-- Recorded data start --

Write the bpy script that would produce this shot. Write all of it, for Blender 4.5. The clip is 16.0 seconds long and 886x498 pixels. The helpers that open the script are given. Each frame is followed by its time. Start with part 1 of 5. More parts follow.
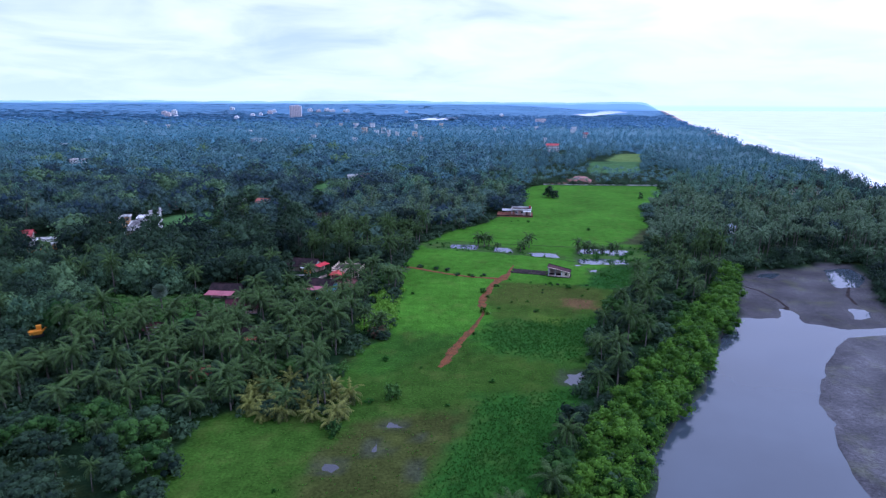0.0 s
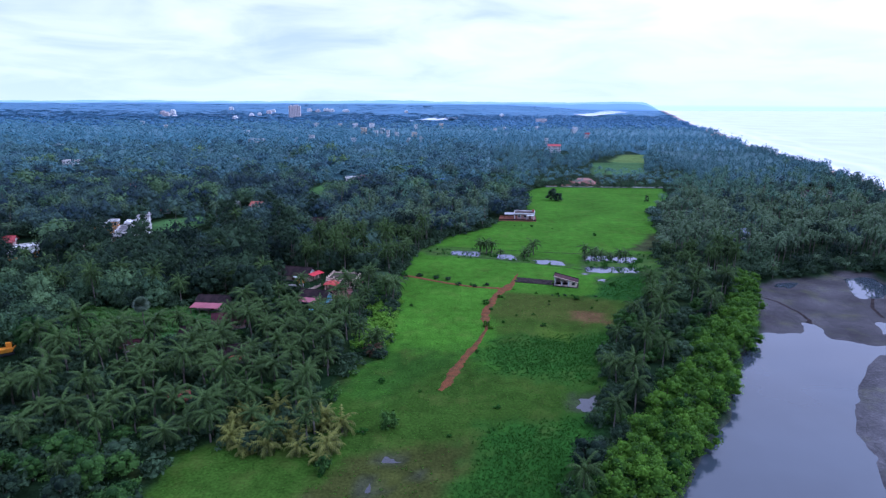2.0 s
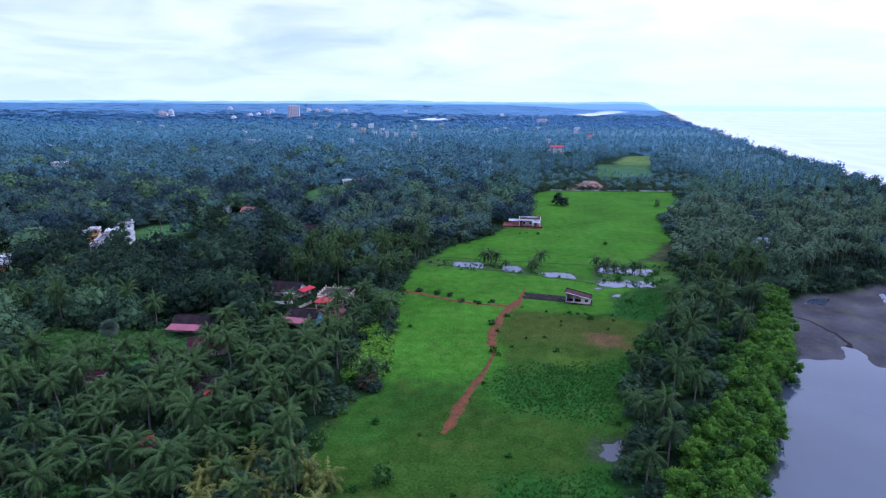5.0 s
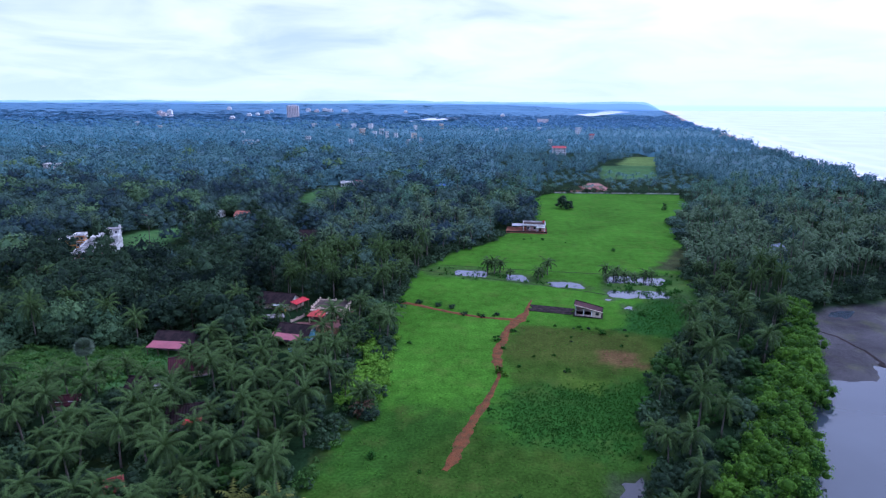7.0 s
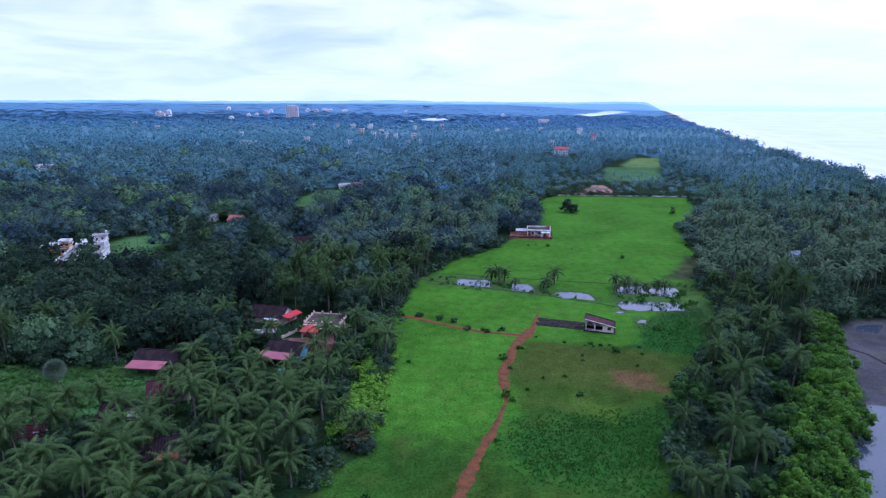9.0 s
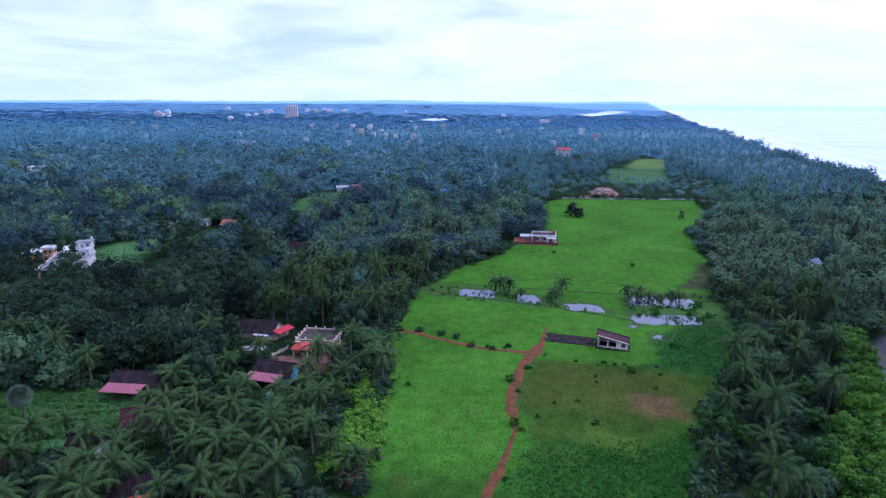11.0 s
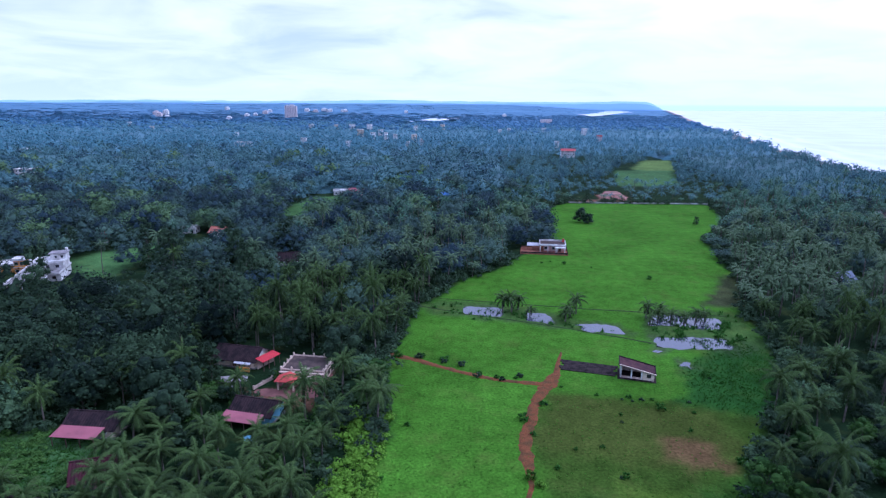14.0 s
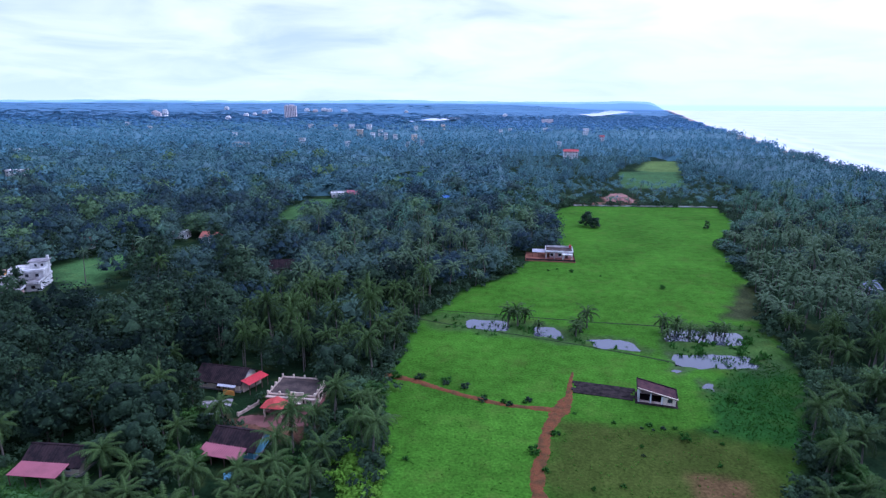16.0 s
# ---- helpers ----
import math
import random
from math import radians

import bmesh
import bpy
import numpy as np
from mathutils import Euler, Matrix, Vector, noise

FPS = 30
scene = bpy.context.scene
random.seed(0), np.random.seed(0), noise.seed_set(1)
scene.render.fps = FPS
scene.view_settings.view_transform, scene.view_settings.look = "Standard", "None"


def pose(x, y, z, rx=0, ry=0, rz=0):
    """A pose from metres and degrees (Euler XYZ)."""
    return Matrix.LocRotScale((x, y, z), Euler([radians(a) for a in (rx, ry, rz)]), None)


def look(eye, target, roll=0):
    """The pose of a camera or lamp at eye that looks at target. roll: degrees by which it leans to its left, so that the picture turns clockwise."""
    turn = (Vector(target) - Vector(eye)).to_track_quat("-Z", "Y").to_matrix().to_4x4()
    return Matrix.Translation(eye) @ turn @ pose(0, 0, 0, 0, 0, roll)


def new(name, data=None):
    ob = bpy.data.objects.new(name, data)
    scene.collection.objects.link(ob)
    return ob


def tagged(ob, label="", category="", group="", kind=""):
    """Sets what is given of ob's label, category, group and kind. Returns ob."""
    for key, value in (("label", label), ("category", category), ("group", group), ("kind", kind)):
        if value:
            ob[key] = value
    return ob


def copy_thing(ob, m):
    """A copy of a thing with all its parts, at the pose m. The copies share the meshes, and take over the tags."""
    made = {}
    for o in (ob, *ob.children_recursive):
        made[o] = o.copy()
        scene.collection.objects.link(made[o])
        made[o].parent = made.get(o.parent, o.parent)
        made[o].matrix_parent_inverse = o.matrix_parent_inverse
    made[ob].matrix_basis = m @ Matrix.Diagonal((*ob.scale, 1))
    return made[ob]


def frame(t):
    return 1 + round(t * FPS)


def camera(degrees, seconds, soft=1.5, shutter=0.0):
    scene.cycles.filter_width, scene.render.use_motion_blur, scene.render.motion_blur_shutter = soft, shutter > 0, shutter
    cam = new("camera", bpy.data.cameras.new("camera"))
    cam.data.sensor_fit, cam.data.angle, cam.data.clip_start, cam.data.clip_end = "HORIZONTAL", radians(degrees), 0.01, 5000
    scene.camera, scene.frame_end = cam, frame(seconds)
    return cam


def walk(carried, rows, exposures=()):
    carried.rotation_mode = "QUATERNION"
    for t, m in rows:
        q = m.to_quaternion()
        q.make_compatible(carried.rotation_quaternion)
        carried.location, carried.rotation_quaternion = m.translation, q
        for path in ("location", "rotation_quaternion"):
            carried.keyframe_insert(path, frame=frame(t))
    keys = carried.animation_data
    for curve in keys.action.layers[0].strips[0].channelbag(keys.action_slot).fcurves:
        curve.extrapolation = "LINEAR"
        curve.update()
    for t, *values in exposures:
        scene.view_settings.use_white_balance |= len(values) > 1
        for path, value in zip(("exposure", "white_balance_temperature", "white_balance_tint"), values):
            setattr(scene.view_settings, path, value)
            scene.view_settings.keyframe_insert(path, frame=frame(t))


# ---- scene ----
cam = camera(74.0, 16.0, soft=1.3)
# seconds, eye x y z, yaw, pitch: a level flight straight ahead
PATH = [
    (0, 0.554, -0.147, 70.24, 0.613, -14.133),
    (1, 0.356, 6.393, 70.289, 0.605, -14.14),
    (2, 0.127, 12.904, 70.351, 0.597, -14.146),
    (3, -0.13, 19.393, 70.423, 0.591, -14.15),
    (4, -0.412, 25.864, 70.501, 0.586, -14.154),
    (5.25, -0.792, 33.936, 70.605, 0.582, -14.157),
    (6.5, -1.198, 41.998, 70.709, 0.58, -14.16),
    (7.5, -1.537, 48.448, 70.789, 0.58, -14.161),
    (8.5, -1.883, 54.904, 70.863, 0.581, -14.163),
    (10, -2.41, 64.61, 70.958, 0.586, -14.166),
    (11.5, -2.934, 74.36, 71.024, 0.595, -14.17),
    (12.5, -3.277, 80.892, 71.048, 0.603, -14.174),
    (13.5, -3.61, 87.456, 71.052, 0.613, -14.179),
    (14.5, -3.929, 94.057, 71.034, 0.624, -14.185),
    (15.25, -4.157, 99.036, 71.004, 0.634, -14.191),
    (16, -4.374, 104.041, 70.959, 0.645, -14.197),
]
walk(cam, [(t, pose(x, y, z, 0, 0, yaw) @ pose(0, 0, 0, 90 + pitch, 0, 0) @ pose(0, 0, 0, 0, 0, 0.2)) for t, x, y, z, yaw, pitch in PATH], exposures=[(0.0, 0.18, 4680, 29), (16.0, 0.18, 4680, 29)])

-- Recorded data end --

What is asked:
Return the full material word for word. Do not include the pictures.

Written response:
Write the bpy script that would produce this shot. Write all of it, for Blender 4.5. The clip is 16.0 seconds long and 886x498 pixels. The helpers that open the script are given. Each frame is followed by its time. Start with part 1 of 5. More parts follow.
0.0 s
2.0 s
5.0 s
7.0 s
9.0 s
11.0 s
14.0 s
16.0 s
# ---- helpers ----
import math
import random
from math import radians

import bmesh
import bpy
import numpy as np
from mathutils import Euler, Matrix, Vector, noise

FPS = 30
scene = bpy.context.scene
random.seed(0), np.random.seed(0), noise.seed_set(1)
scene.render.fps = FPS
scene.view_settings.view_transform, scene.view_settings.look = "Standard", "None"


def pose(x, y, z, rx=0, ry=0, rz=0):
    """A pose from metres and degrees (Euler XYZ)."""
    return Matrix.LocRotScale((x, y, z), Euler([radians(a) for a in (rx, ry, rz)]), None)


def look(eye, target, roll=0):
    """The pose of a camera or lamp at eye that looks at target. roll: degrees by which it leans to its left, so that the picture turns clockwise."""
    turn = (Vector(target) - Vector(eye)).to_track_quat("-Z", "Y").to_matrix().to_4x4()
    return Matrix.Translation(eye) @ turn @ pose(0, 0, 0, 0, 0, roll)


def new(name, data=None):
    ob = bpy.data.objects.new(name, data)
    scene.collection.objects.link(ob)
    return ob


def tagged(ob, label="", category="", group="", kind=""):
    """Sets what is given of ob's label, category, group and kind. Returns ob."""
    for key, value in (("label", label), ("category", category), ("group", group), ("kind", kind)):
        if value:
            ob[key] = value
    return ob


def copy_thing(ob, m):
    """A copy of a thing with all its parts, at the pose m. The copies share the meshes, and take over the tags."""
    made = {}
    for o in (ob, *ob.children_recursive):
        made[o] = o.copy()
        scene.collection.objects.link(made[o])
        made[o].parent = made.get(o.parent, o.parent)
        made[o].matrix_parent_inverse = o.matrix_parent_inverse
    made[ob].matrix_basis = m @ Matrix.Diagonal((*ob.scale, 1))
    return made[ob]


def frame(t):
    return 1 + round(t * FPS)


def camera(degrees, seconds, soft=1.5, shutter=0.0):
    scene.cycles.filter_width, scene.render.use_motion_blur, scene.render.motion_blur_shutter = soft, shutter > 0, shutter
    cam = new("camera", bpy.data.cameras.new("camera"))
    cam.data.sensor_fit, cam.data.angle, cam.data.clip_start, cam.data.clip_end = "HORIZONTAL", radians(degrees), 0.01, 5000
    scene.camera, scene.frame_end = cam, frame(seconds)
    return cam


def walk(carried, rows, exposures=()):
    carried.rotation_mode = "QUATERNION"
    for t, m in rows:
        q = m.to_quaternion()
        q.make_compatible(carried.rotation_quaternion)
        carried.location, carried.rotation_quaternion = m.translation, q
        for path in ("location", "rotation_quaternion"):
            carried.keyframe_insert(path, frame=frame(t))
    keys = carried.animation_data
    for curve in keys.action.layers[0].strips[0].channelbag(keys.action_slot).fcurves:
        curve.extrapolation = "LINEAR"
        curve.update()
    for t, *values in exposures:
        scene.view_settings.use_white_balance |= len(values) > 1
        for path, value in zip(("exposure", "white_balance_temperature", "white_balance_tint"), values):
            setattr(scene.view_settings, path, value)
            scene.view_settings.keyframe_insert(path, frame=frame(t))


# ---- scene ----
cam = camera(74.0, 16.0, soft=1.3)
# seconds, eye x y z, yaw, pitch: a level flight straight ahead
PATH = [
    (0, 0.554, -0.147, 70.24, 0.613, -14.133),
    (1, 0.356, 6.393, 70.289, 0.605, -14.14),
    (2, 0.127, 12.904, 70.351, 0.597, -14.146),
    (3, -0.13, 19.393, 70.423, 0.591, -14.15),
    (4, -0.412, 25.864, 70.501, 0.586, -14.154),
    (5.25, -0.792, 33.936, 70.605, 0.582, -14.157),
    (6.5, -1.198, 41.998, 70.709, 0.58, -14.16),
    (7.5, -1.537, 48.448, 70.789, 0.58, -14.161),
    (8.5, -1.883, 54.904, 70.863, 0.581, -14.163),
    (10, -2.41, 64.61, 70.958, 0.586, -14.166),
    (11.5, -2.934, 74.36, 71.024, 0.595, -14.17),
    (12.5, -3.277, 80.892, 71.048, 0.603, -14.174),
    (13.5, -3.61, 87.456, 71.052, 0.613, -14.179),
    (14.5, -3.929, 94.057, 71.034, 0.624, -14.185),
    (15.25, -4.157, 99.036, 71.004, 0.634, -14.191),
    (16, -4.374, 104.041, 70.959, 0.645, -14.197),
]
walk(cam, [(t, pose(x, y, z, 0, 0, yaw) @ pose(0, 0, 0, 90 + pitch, 0, 0) @ pose(0, 0, 0, 0, 0, 0.2)) for t, x, y, z, yaw, pitch in PATH], exposures=[(0.0, 0.18, 4680, 29), (16.0, 0.18, 4680, 29)])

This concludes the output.